5 Star Reads, Book Reviews

Review: Six Wicked Reasons by Jo Spain

Image: Julia Dath

Six Wicked Reasons by Jo Spain

Rating: 5 out of 5.
  • Buy the book here
  • Page Count: 432
  • Genre: Crime, thriller, fiction
  • Content warnings: Discussions of murder, suicide, and assault

I recently reviewed a Nora Roberts novel set in Ireland, but this Ireland-set story was entirely different. Missing sons, town gossip, and patricide all commune in this crime thriller by Jo Spain.

Ten years ago, Adam Lattimer went missing and was presumed dead. A year later, his mother, Kathleen, died of a heart attack. The Lattimer family has always been fodder for gossip in the Irish town of Spanish Cove. No doubt the wealthiest family in town, all eyes have always been on the six Lattimer siblings as they grew up under the watch of their sweet mother Kathleen and cruel father Frazier. One missing, one an entertainment big-shot, one a Dublin hotel owner, one off to New York, one off to Europe, and one staying at home.

But ten years later, Adam returns. And so the Lattimer siblings father, despite their old resentments and grief.

After a tense weekend reconnecting, Frazier sets the family off on a yacht celebration for his big announcement. Nine people set out. Only eight return alive.

Six Wicked Reasons takes us on a twisting tale of dysfunctional family and financial manipulations. Where was Adam all those years? Why did he return now? And who killed Frazier?

Jo Spain unravels this story with care. Movement through time and narrative voices is frequent. We’re given scenes of the children’s interviews with the police post-death, as well as the simultaneous story of the days leading up to the death.

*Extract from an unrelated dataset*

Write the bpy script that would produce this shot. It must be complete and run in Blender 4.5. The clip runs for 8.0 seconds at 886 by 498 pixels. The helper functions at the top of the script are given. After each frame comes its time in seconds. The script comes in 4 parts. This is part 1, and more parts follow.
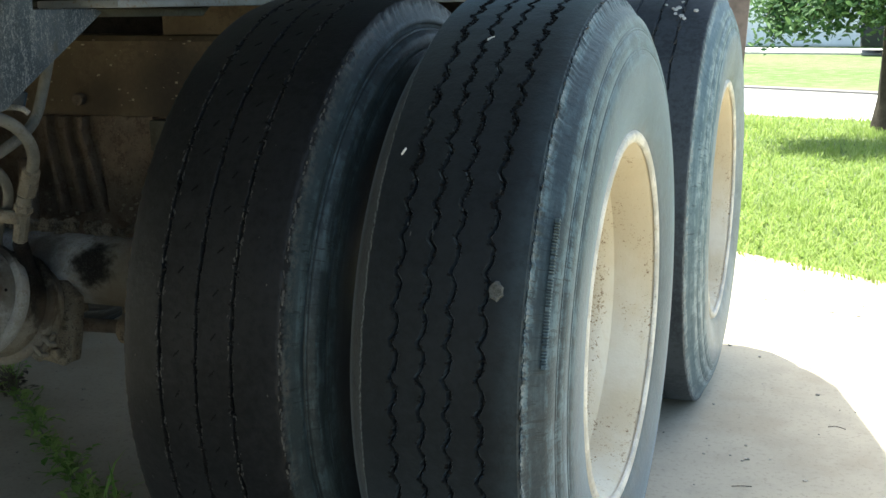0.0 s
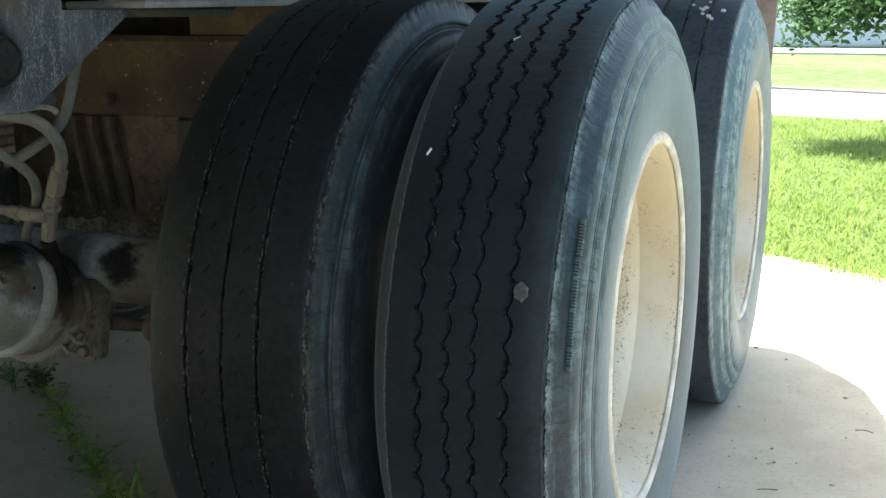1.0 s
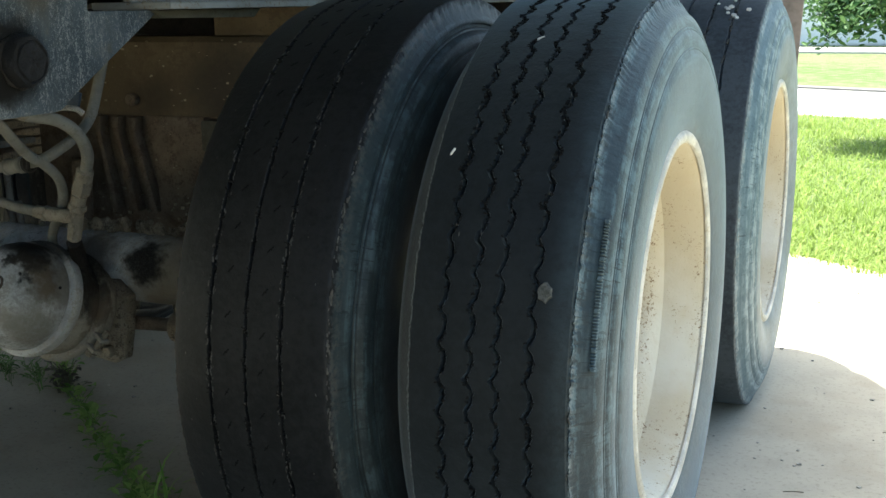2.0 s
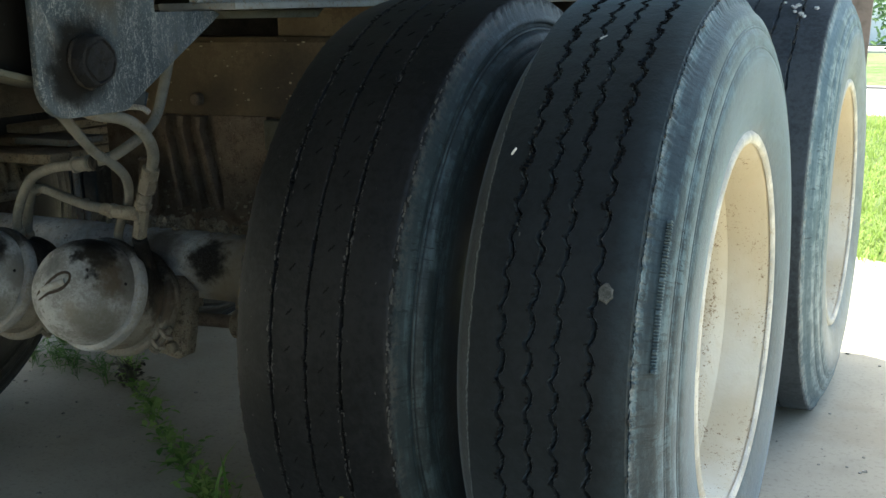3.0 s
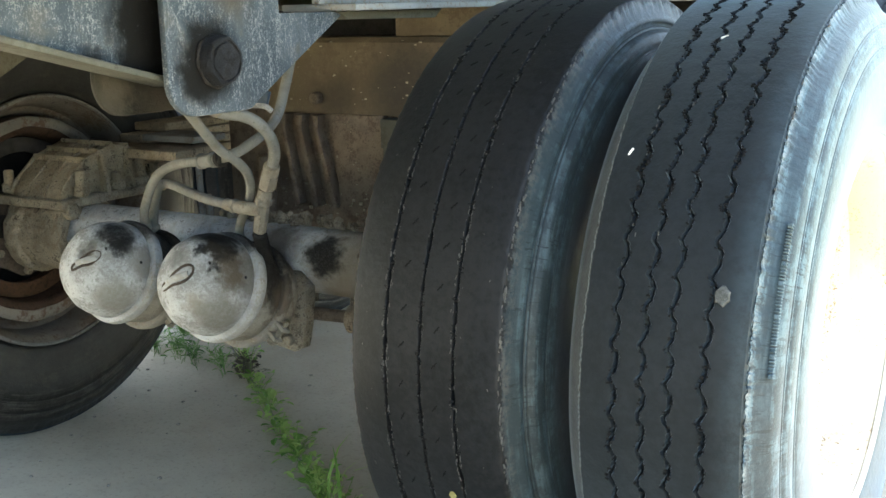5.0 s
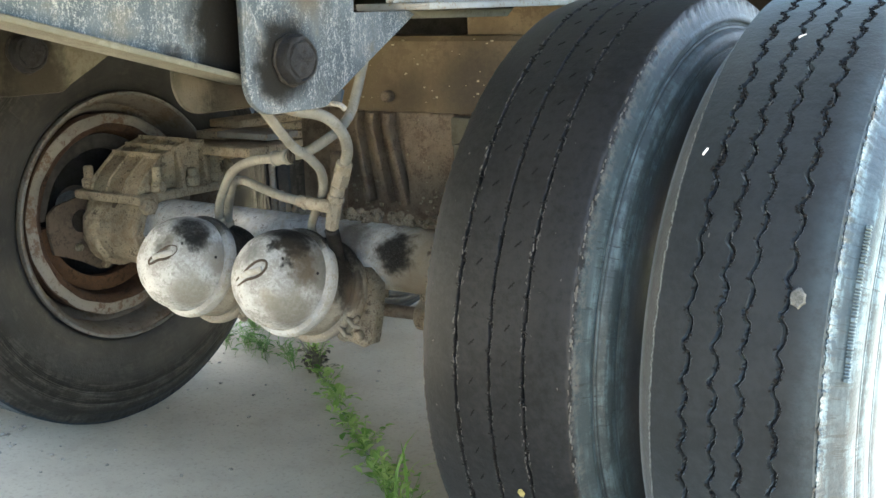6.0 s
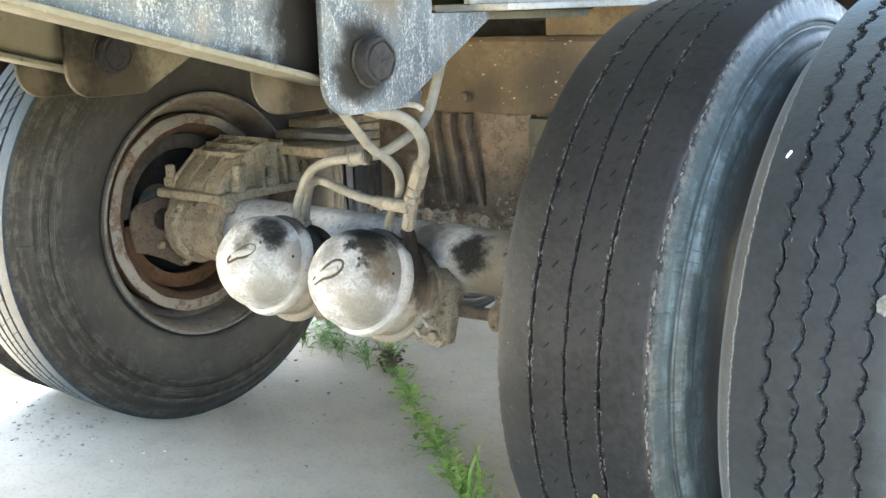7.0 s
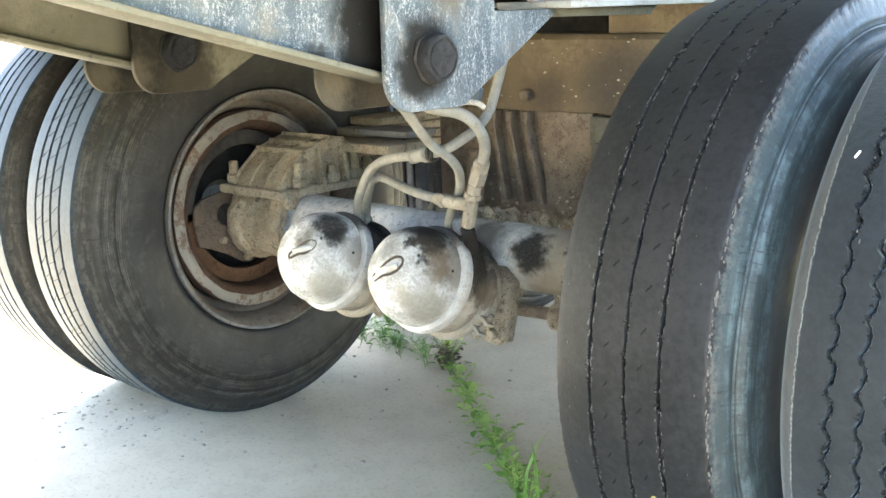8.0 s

The unique use of time and perspective is a shining highlight of this story. Jo Spain moves through time from both ends of the unducent, converging on the final reveal of what happened to Frazier. Think Knives Out if you’ve seen it.

Of course, there’s no justification to murder, but oh, does Spain make you hate Frazier. He’s manipulative, cruel, and entirely selfish. While the Lattimer siblings try to convince us that nobody intentionally killed their father, let’s just say that the motives for any one of them are crystal clear.

This book will keep you guessing until the very end. And there’s not just one secret, either. As the title implies, every child has some difficult past tied to their father. There is much more than meets the eye to this family and it becomes apparent very quickly. Each child has their own skeletons in the closet, and not all of them are total stories of victimhood.

Is it important that we like our narrators? I think, to an extent, we all want to like the character chosen to lead us through the story. I couldn’t easily get through Cather in the Rye in high school because I hated being in the head of Holden Cauldield so much.

I see a lot of critiques online of people criticizing characters being problematic for the choices they make (the writing and story being problematic is an entirely different point). And I have to think, what are stories if characters don’t do bad things? Wrongdoing often generates plot. Sometimes in literature it is more entertaining to live in the head of the villain than the head of the hero.Especially in the crime genre, there’s many books where we don’t know if the protagonist is a good person or not.

So be prepared to not trust anyone in Six Wicked Reasons, even when you’re in their head. The rotating sibling perspectives means that we, the readers, need to decide who to trust about the different recounting of events that came to pass in Spanish Cove.